By Jason White
There was a time when saving and investing for the future was considered a relatively uncomplicated affair, many steps removed from the intricacies of finance and global economics, but not anymore. Technological progress in recent decades has simplified many parts of our lives, but it has also brought more complexity, particularly in matters of personal finance. So what is the best path to long-term financial security nowadays? These five simple principles can help keep you on track:
1. Make sure you have sufficient reserves
All over the world, savers are enduring the lowest returns on cash for centuries, but many remain wary of stock markets, despite their recovery from 2009’s lows. Instead, they continue to accumulate cash, but disappointing rates are expected to endure and the eventual rise is likely to be slow and low, so those who wish to achieve meaningful returns may need to reassess their savings on deposit. Don’t deplete your reserves completely though; make sure you have enough to hand to cover any unforeseen emergencies.
2. Guard against inflation
The effects of inflation can be as severe as a sharp fall in markets. However, whereas market dips are usually followed by recoveries, inflation permanently reduces the value of your savings. While you should hold money on deposit for short-term needs, there is significant risk in trying to play safe by putting all your money into cash-like investments.
3. Invest for the longer term
The best chance of seeing inflation-beating returns comes from long-term investment in real assets such as equities. No one knows what will happen to share prices in the short term, but those who invest over a longer period—say five years or more—are likely to end up better off than they are today.
4. Diversify your investments
The old adage that investors should not put all their eggs in one basket still rings true. Shares, bonds and commercial property are examples of assets that can provide growth. Investing in funds rather than individual investments also ensures that money is more widely spread, and by investing in a selection of funds, investors will be better placed to withstand shifts in economic and financial conditions.

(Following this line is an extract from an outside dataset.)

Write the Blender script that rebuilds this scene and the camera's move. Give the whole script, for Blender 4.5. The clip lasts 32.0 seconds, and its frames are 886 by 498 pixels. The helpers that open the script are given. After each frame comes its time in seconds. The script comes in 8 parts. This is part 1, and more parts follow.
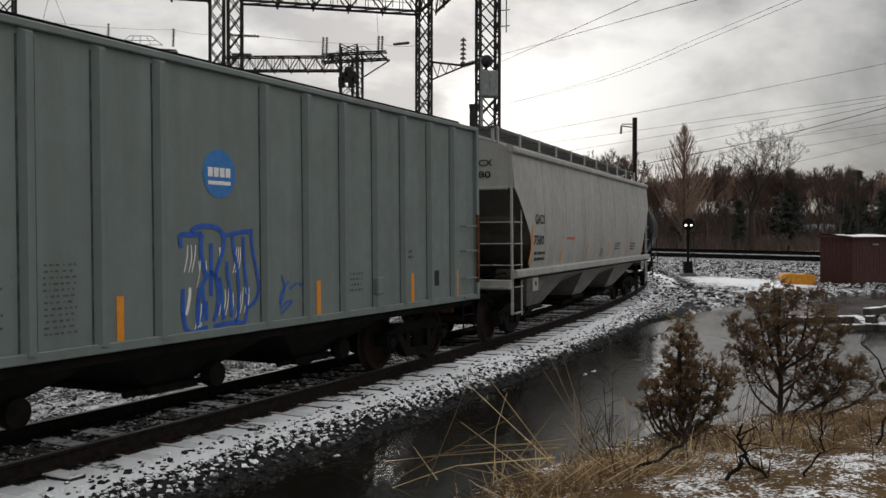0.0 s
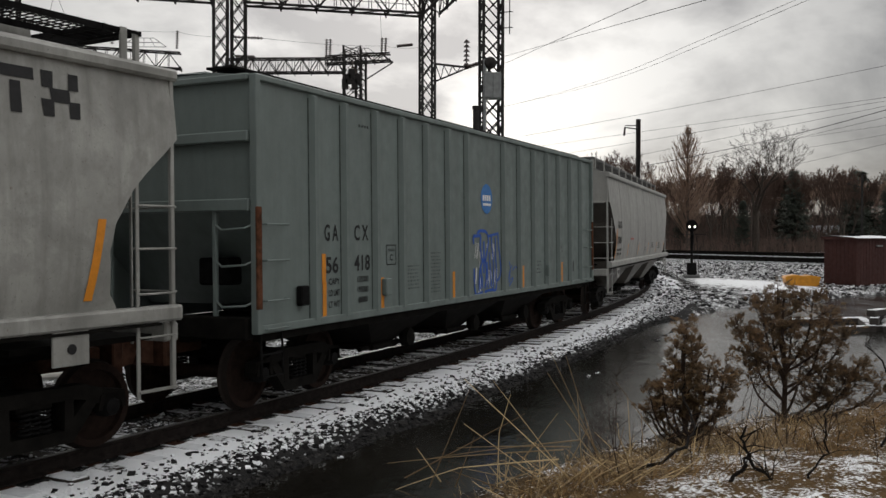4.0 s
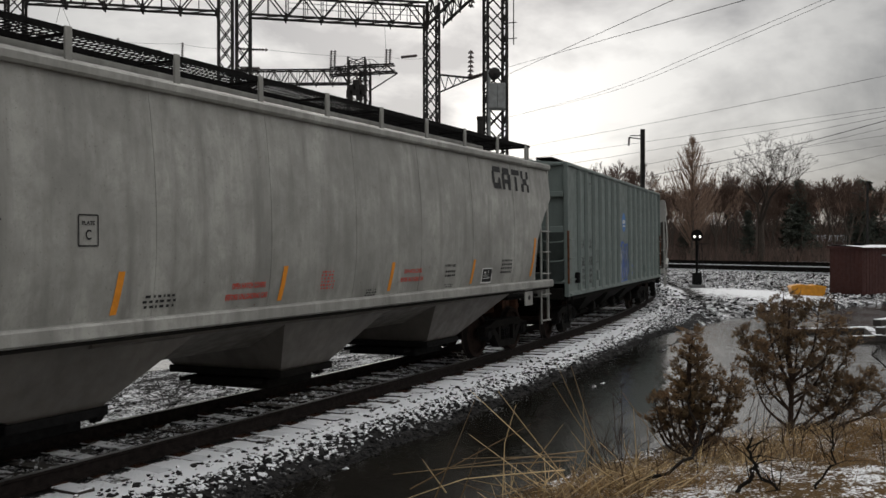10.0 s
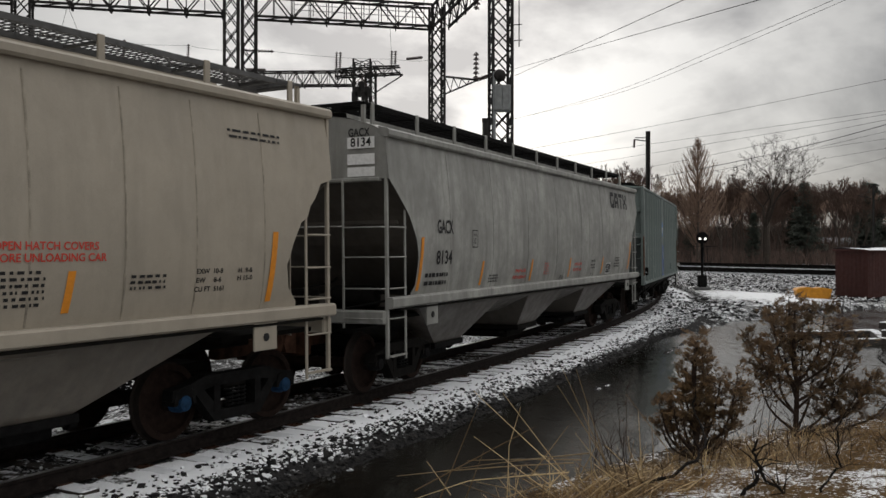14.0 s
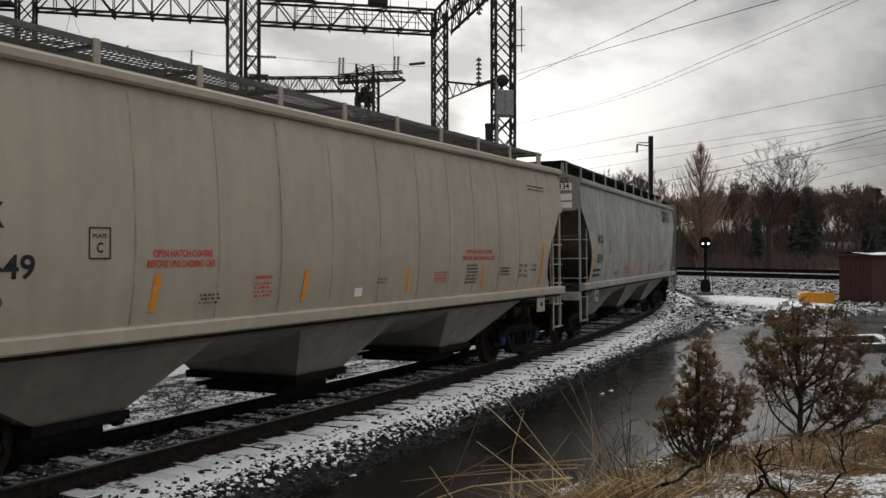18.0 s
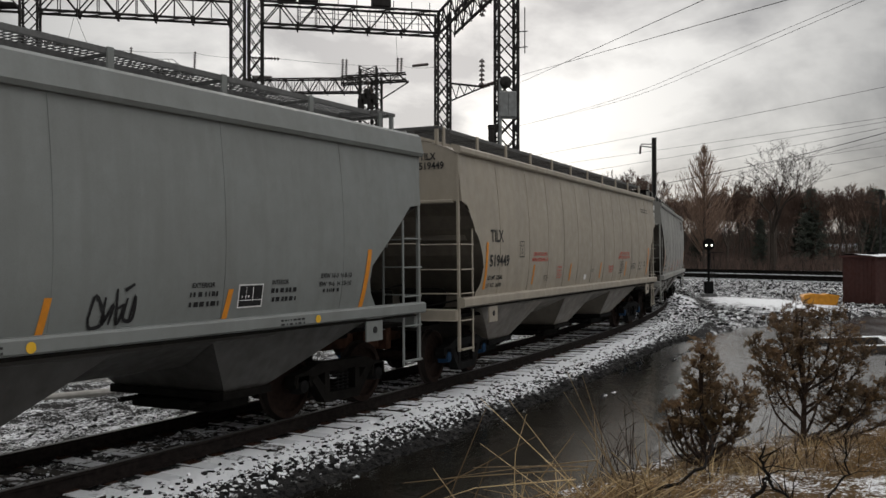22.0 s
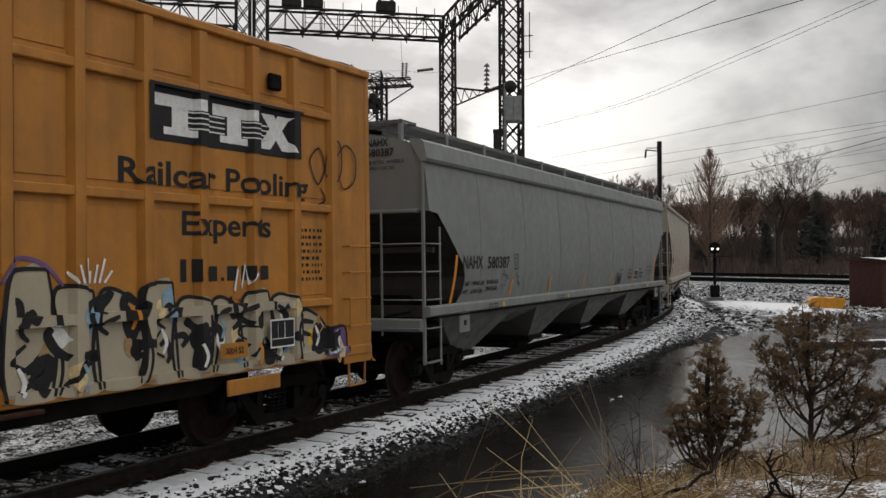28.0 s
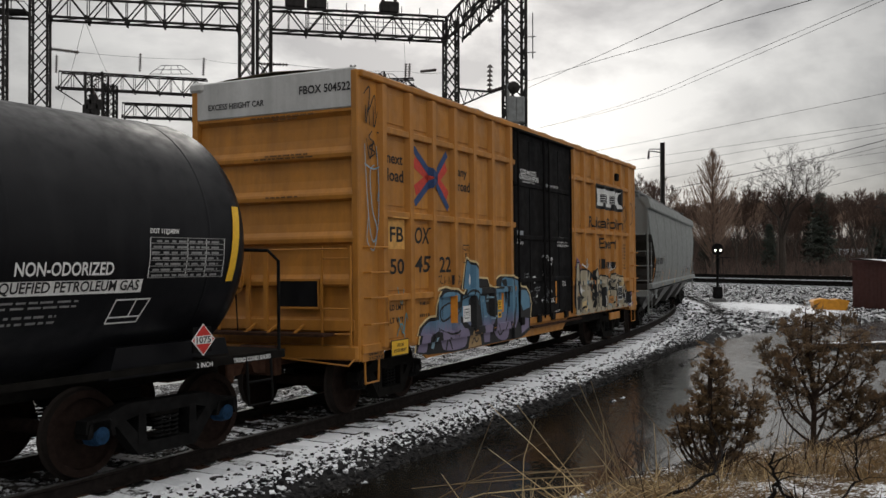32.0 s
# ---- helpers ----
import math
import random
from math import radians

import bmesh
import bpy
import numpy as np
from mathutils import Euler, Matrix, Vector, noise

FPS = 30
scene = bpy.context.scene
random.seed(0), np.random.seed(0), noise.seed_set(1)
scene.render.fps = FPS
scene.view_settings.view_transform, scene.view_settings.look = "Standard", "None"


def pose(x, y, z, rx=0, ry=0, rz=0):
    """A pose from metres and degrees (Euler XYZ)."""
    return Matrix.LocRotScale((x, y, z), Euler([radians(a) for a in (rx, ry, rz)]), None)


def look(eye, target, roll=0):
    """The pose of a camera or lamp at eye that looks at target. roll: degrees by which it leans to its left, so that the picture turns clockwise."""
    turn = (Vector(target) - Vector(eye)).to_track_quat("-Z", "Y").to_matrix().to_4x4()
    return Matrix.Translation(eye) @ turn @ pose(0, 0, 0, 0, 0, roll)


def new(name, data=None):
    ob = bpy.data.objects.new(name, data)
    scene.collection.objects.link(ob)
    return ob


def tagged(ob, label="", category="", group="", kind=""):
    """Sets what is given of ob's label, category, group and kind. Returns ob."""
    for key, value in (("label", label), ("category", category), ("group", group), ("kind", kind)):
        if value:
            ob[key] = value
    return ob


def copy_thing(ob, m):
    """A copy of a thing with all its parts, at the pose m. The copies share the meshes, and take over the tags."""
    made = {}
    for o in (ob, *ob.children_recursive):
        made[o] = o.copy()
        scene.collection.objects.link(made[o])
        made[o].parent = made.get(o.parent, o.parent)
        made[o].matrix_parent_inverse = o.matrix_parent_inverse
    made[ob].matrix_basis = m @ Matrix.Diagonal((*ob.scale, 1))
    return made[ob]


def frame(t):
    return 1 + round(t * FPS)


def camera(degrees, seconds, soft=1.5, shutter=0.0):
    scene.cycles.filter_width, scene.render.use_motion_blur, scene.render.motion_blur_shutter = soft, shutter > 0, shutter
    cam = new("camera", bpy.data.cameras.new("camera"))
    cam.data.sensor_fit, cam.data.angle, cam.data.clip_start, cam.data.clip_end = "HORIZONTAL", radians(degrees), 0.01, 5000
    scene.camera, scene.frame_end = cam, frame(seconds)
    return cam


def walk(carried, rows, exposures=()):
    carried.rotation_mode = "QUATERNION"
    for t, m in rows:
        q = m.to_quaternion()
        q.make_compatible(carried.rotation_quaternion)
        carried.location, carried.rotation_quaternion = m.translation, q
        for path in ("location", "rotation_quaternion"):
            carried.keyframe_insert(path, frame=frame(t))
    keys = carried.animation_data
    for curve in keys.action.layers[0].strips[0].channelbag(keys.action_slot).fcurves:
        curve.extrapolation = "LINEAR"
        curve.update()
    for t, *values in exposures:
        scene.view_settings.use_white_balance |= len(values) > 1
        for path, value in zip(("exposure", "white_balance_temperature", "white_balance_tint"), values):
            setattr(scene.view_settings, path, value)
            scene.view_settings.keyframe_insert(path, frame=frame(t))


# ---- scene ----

# ---------------------------------------------------------------- camera
cam = camera(50.54, 32.0, soft=1.5)
EYE = (0.0, 0.0, 2.2875)
TURNS = [(0.0, 89.033, -1.665, 0.093), (0.5, 89.027, -1.633, 0.114), (1.0, 89.03, -1.59, 0.133), (1.5, 89.035, -1.546, 0.118),
         (2.0, 89.038, -1.52, 0.107), (2.5, 89.048, -1.507, 0.091), (3.0, 89.06, -1.498, 0.068), (3.5, 89.088, -1.482, 0.072)]
TURNS += [(5.5, 89.305, -1.348, 0.076), (6, 89.35, -1.322, 0.112), (7, 89.439, -1.275, 0.072), (8, 89.558, -1.21, 0.016),
          (9, 89.677, -1.177, -0.022), (10, 89.773, -1.166, -0.092), (11, 89.813, -1.108, -0.091), (12, 89.777, -1.013, -0.075)]
TURNS += [(13, 89.819, -0.952, -0.023), (14, 89.881, -0.867, 0.041), (14.5, 89.924, -0.824, 0.036), (16.5, 90.195, -0.794, -0.045),
          (17, 90.21, -0.761, -0.032), (18, 90.195, -0.687, -0.032), (19, 90.19, -0.606, -0.011), (20, 90.228, -0.559, 0.01)]
TURNS += [(21, 90.282, -0.534, -0.017), (22, 90.286, -0.499, -0.01), (23, 90.292, -0.421, -0.039), (24, 90.316, -0.338, -0.08),
          (25, 90.339, -0.27, -0.133), (25.5, 90.343, -0.255, -0.139), (27.5, 90.51, -0.206, -0.182), (28, 90.563, -0.164, -0.192)]
TURNS += [(29, 90.658, -0.117, -0.191), (30, 90.695, -0.094, -0.123), (31, 90.677, -0.054, -0.106), (32, 90.608, 0.0, -0.061)]
walk(cam, [(t, pose(EYE[0], EYE[1], EYE[2], tilt, 0, turn) @ pose(0, 0, 0, 0, 0, lean)) for t, tilt, turn, lean in TURNS],
     exposures=[(0, 0.0), (32, 0.0)])

# ---------------------------------------------------------------- sky and sun
SUN_AZ, SUN_EL = radians(0.5), radians(24.0)
world = bpy.data.worlds.new("overcast_sky")
scene.world = world
world.use_nodes = True
wt = world.node_tree
wt.nodes.clear()
w_out = wt.nodes.new("ShaderNodeOutputWorld")
w_bg = wt.nodes.new("ShaderNodeBackground")
w_bg.inputs["Strength"].default_value = 1.0
wt.links.new(w_bg.outputs[0], w_out.inputs[0])


def wnode(kind, **sets):
    n = wt.nodes.new(kind)
    for k, v in sets.items():
        n.inputs[k].default_value = v
    return n


def wmath(op, a, b):
    n = wt.nodes.new("ShaderNodeMath")
    n.operation = op
    for i, v in enumerate((a, b)):
        if isinstance(v, (int, float)):
            n.inputs[i].default_value = v
        else:
            wt.links.new(v, n.inputs[i])
    return n.outputs[0]


w_tc = wt.nodes.new("ShaderNodeTexCoord")
w_map = wnode("ShaderNodeMapping", Scale=(1.0, 1.0, 1.9), Location=(3.1, 0.4, 0.2))
wt.links.new(w_tc.outputs["Generated"], w_map.inputs["Vector"])
w_n1 = wnode("ShaderNodeTexNoise", Scale=4.6, Detail=7.0, Roughness=0.55, Distortion=0.2)
wt.links.new(w_map.outputs[0], w_n1.inputs["Vector"])
w_ramp = wt.nodes.new("ShaderNodeValToRGB")
w_ramp.color_ramp.elements[0].position, w_ramp.color_ramp.elements[1].position = 0.35, 0.57
w_ramp.color_ramp.elements[0].color = (0.42, 0.415, 0.42, 1)
w_ramp.color_ramp.elements[1].color = (0.90, 0.885, 0.86, 1)
wt.links.new(w_n1.outputs[0], w_ramp.inputs[0])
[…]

5. Find a financial manager you can trust
Different managers have different styles and assets, but many invest in the same way, so variety is no guarantee of diversity. There are no paths for investors that are risk-free and there probably never were. The key to building long-term wealth is a realistic assessment of needs and goals that reflects a level of risk that feels comfortable. It’s important to review your approach often and seek advice for peace of mind.